**Your objective:** Exactly the lines between the line containing "scene.view_settings.use_white_balance |= len(values)" and the line containing "scene.view_settings.keyframe_insert(path, frame=frame(t))", together with those two lines, are to be output.

[Scene script records]
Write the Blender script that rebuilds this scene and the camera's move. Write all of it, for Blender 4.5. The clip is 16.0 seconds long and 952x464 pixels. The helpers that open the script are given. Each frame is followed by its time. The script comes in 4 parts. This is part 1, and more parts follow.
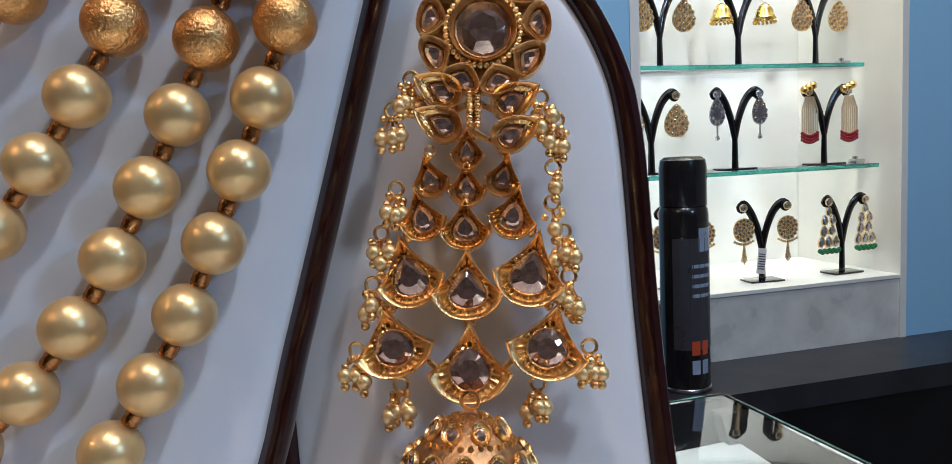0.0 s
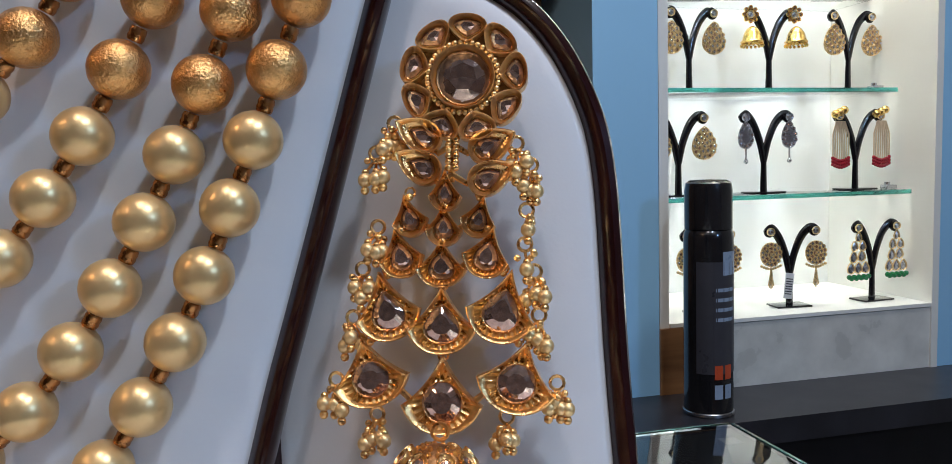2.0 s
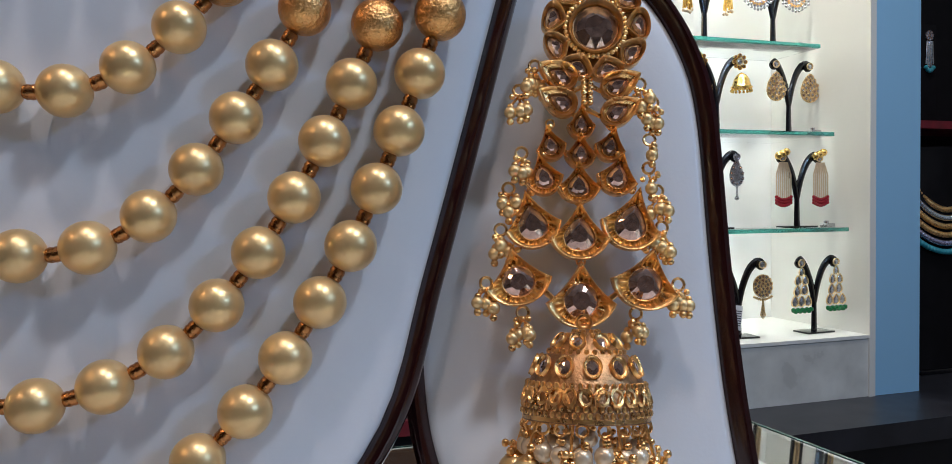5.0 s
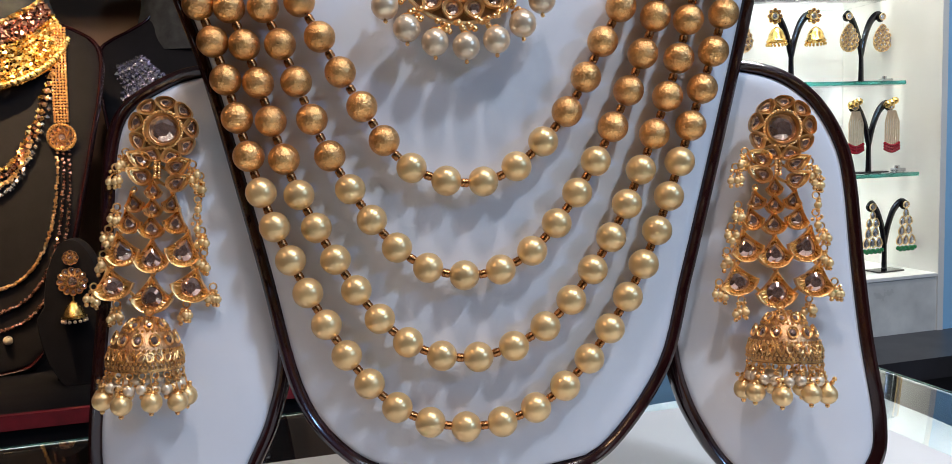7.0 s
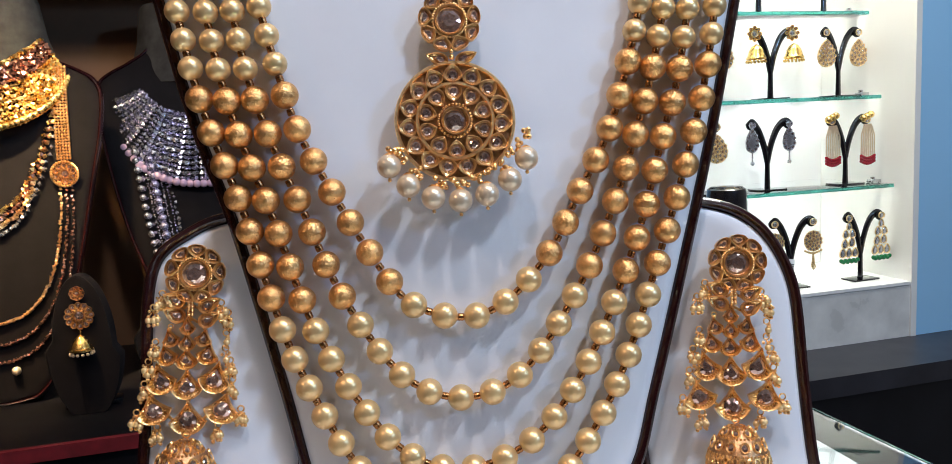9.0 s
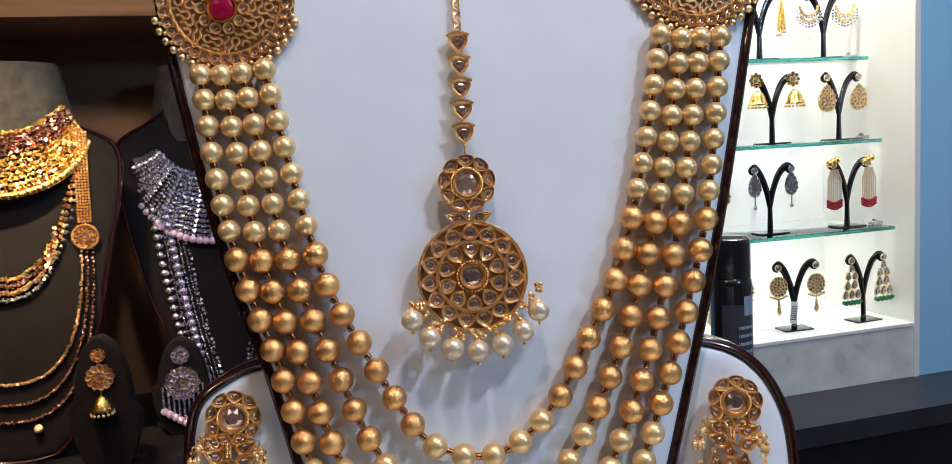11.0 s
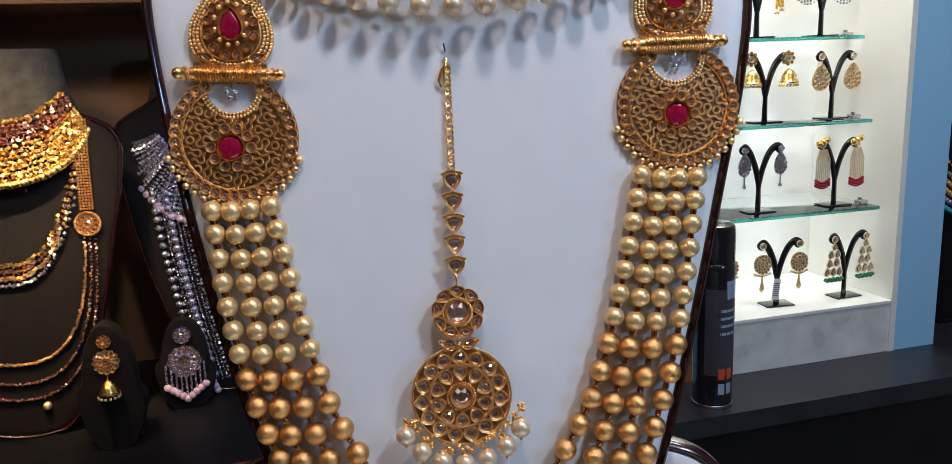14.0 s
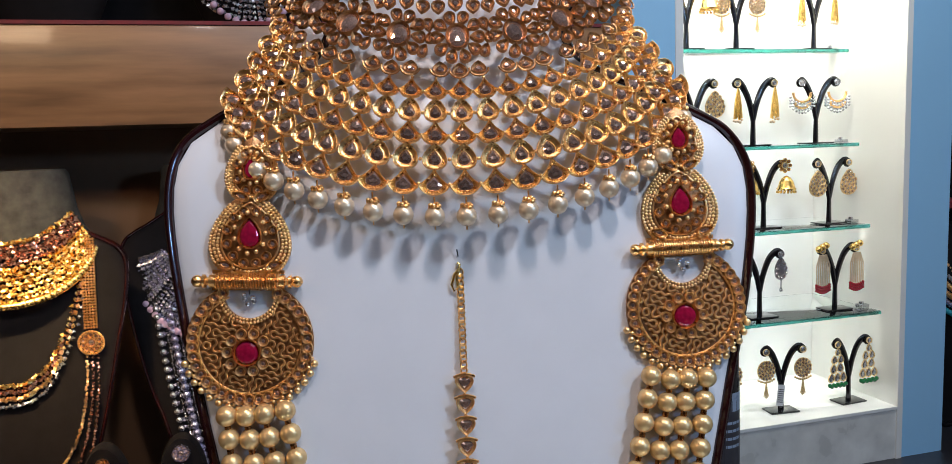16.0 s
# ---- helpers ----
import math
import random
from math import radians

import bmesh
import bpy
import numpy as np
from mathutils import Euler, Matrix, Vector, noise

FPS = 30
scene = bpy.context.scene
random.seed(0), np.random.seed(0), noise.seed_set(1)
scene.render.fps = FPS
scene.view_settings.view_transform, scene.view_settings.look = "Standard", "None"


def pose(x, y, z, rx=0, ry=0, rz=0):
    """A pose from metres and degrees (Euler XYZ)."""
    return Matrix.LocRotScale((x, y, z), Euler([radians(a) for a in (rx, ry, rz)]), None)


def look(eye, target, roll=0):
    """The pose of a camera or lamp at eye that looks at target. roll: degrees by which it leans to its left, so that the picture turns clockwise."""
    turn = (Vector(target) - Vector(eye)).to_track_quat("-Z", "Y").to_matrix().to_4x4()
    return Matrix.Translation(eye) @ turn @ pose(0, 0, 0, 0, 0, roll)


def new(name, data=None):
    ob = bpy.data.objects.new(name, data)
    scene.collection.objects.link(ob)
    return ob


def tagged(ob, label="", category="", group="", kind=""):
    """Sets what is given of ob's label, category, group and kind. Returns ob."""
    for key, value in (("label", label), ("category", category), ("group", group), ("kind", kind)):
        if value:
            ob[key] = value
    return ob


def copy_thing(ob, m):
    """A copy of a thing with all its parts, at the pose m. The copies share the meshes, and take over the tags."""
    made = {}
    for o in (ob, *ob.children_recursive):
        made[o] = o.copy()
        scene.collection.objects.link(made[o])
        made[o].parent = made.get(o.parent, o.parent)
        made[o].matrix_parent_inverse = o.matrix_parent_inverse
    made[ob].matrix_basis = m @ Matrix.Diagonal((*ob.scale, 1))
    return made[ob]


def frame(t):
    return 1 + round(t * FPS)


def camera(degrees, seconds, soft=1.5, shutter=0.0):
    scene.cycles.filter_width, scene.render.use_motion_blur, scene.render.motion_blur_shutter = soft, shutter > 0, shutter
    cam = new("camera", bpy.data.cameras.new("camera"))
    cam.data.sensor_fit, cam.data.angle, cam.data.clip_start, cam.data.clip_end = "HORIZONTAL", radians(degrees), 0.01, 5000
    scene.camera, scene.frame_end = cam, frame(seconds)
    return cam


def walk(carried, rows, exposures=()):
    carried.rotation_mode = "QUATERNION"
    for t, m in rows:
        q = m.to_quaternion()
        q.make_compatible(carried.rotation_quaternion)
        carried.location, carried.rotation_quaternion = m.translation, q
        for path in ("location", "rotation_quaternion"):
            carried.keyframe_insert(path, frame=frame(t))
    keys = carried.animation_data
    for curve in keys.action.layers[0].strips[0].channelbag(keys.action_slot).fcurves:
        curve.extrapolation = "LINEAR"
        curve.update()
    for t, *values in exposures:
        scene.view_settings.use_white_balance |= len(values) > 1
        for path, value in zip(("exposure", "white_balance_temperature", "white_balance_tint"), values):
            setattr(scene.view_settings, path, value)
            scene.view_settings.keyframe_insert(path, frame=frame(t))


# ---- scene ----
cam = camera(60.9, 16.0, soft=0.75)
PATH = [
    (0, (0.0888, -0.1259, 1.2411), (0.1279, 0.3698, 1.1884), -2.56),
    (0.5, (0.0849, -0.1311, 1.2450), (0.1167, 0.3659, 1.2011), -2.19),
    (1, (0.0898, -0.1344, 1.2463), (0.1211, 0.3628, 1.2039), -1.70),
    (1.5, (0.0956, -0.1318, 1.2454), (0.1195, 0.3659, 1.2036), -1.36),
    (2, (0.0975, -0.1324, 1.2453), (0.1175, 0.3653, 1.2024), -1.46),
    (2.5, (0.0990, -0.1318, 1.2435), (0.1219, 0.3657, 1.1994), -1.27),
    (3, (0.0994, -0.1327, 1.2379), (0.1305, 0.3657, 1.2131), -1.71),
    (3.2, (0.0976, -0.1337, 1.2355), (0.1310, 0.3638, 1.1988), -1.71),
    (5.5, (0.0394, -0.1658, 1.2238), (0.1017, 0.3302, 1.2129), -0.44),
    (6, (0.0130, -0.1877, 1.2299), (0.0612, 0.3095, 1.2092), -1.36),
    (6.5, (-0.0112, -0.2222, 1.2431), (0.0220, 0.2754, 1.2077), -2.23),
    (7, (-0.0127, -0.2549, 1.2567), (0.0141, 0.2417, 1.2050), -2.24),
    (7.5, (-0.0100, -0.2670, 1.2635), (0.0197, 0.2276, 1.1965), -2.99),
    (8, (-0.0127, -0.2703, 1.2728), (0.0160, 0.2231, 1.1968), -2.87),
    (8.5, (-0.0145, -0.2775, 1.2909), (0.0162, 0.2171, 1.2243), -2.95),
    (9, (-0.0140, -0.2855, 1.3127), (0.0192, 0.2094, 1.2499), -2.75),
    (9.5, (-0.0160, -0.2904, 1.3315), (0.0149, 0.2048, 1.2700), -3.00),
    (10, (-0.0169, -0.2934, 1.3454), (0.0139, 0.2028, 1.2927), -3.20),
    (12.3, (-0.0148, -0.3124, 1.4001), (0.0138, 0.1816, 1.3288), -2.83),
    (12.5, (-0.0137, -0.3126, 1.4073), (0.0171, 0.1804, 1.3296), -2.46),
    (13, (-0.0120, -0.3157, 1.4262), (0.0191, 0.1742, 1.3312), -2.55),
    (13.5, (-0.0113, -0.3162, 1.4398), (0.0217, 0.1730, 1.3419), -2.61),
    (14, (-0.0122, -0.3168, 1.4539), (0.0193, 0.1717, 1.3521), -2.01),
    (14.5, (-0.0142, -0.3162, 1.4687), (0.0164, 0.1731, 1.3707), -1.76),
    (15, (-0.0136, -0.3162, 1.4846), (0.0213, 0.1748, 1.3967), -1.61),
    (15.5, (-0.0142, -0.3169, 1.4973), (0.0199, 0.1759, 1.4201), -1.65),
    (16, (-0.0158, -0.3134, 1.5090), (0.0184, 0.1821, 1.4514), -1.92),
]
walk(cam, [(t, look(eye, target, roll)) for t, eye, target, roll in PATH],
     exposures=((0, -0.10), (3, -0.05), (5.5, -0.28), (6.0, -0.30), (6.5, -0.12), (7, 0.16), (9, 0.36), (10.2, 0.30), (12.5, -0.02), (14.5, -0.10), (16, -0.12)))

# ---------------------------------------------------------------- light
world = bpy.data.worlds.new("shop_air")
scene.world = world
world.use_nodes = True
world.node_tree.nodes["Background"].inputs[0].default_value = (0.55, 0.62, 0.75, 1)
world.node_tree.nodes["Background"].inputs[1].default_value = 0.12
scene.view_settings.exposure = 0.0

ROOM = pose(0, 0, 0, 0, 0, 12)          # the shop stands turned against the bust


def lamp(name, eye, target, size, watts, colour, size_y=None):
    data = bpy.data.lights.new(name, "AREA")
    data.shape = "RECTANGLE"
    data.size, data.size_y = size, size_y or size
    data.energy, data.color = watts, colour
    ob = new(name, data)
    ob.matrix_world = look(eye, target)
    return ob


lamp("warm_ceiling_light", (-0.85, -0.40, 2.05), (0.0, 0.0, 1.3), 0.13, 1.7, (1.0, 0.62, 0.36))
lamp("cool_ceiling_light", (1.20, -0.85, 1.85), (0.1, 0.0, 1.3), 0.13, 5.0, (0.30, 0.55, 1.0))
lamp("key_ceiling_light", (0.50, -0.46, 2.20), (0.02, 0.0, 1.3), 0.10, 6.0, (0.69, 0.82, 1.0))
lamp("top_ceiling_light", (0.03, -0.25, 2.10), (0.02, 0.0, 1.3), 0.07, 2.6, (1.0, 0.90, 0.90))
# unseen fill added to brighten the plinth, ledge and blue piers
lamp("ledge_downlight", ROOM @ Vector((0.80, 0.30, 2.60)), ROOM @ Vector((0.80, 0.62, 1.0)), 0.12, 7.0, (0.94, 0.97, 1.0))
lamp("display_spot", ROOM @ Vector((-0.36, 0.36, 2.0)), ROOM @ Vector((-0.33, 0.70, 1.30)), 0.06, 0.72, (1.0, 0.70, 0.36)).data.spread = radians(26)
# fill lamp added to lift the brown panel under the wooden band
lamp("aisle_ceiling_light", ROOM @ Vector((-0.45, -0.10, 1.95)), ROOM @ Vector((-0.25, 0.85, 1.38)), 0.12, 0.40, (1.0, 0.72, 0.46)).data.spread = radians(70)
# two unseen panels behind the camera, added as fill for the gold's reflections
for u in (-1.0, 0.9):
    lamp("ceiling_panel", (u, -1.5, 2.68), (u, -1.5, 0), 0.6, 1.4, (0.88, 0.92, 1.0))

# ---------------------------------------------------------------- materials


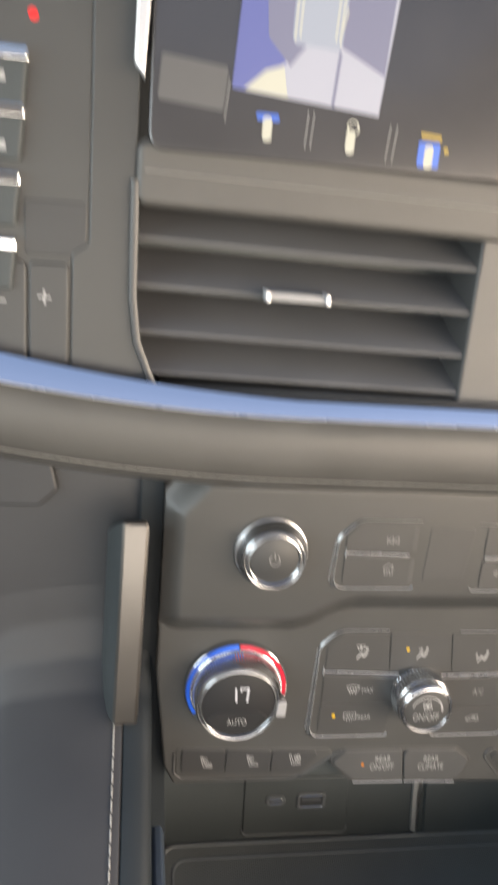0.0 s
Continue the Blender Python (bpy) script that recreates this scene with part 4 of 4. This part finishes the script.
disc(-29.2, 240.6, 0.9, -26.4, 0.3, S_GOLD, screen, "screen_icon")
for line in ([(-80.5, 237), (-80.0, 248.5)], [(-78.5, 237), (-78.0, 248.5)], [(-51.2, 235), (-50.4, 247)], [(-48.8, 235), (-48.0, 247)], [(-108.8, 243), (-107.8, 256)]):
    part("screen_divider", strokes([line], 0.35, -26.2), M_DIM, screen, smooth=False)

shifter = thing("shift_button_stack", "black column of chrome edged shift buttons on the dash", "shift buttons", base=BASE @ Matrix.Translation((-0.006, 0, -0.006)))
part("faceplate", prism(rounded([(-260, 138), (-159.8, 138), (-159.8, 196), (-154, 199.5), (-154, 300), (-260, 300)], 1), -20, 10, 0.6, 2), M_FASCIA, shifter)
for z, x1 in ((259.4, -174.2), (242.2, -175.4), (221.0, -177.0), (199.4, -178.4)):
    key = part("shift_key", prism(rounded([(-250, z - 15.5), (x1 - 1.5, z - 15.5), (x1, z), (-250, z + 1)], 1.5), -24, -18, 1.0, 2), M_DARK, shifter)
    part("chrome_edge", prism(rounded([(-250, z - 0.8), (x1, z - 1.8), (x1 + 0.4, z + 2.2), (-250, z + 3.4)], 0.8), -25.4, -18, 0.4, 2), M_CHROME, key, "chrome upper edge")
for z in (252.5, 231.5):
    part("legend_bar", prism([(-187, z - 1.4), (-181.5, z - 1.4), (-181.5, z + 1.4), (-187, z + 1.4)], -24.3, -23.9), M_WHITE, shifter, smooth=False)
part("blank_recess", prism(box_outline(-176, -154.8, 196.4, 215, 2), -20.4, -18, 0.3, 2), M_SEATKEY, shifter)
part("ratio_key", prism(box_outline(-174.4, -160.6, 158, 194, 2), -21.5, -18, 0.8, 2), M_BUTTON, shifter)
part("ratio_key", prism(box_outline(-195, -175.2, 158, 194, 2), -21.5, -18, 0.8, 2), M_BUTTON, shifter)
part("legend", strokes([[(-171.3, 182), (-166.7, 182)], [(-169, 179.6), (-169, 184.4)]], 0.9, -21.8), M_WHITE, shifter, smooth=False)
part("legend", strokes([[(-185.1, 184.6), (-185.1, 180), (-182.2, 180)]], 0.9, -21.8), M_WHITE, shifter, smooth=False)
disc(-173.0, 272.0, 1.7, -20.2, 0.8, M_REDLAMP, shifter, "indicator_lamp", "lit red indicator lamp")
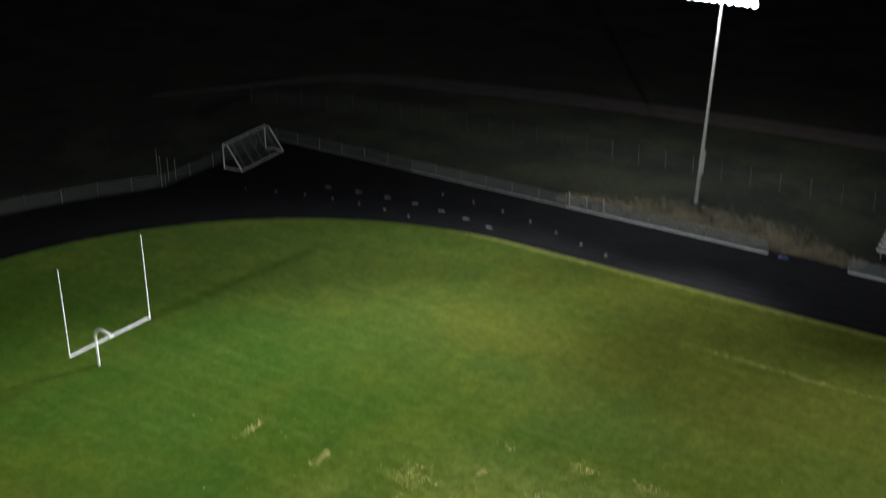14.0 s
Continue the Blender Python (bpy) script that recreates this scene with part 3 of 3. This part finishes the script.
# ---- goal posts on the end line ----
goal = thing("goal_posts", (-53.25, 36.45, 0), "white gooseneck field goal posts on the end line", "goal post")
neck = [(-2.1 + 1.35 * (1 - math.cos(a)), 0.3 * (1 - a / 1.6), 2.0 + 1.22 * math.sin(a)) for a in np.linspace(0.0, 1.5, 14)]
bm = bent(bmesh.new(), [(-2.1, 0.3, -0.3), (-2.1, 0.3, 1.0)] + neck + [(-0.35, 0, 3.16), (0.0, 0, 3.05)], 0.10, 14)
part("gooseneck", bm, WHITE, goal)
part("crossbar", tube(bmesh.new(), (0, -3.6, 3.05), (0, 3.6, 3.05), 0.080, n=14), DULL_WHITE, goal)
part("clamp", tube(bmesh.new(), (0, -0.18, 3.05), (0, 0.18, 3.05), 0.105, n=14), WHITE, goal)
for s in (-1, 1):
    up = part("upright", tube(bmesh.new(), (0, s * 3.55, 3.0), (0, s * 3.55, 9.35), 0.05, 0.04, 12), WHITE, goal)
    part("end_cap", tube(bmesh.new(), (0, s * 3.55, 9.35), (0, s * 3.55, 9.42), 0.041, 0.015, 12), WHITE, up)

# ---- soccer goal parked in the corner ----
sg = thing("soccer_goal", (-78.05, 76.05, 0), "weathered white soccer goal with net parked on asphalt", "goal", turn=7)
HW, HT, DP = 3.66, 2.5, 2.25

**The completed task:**
        scene.view_settings.use_white_balance |= len(values) > 1
        for path, value in zip(("exposure", "white_balance_temperature", "white_balance_tint"), values):
            setattr(scene.view_settings, path, value)
            scene.view_settings.keyframe_insert(path, frame=frame(t))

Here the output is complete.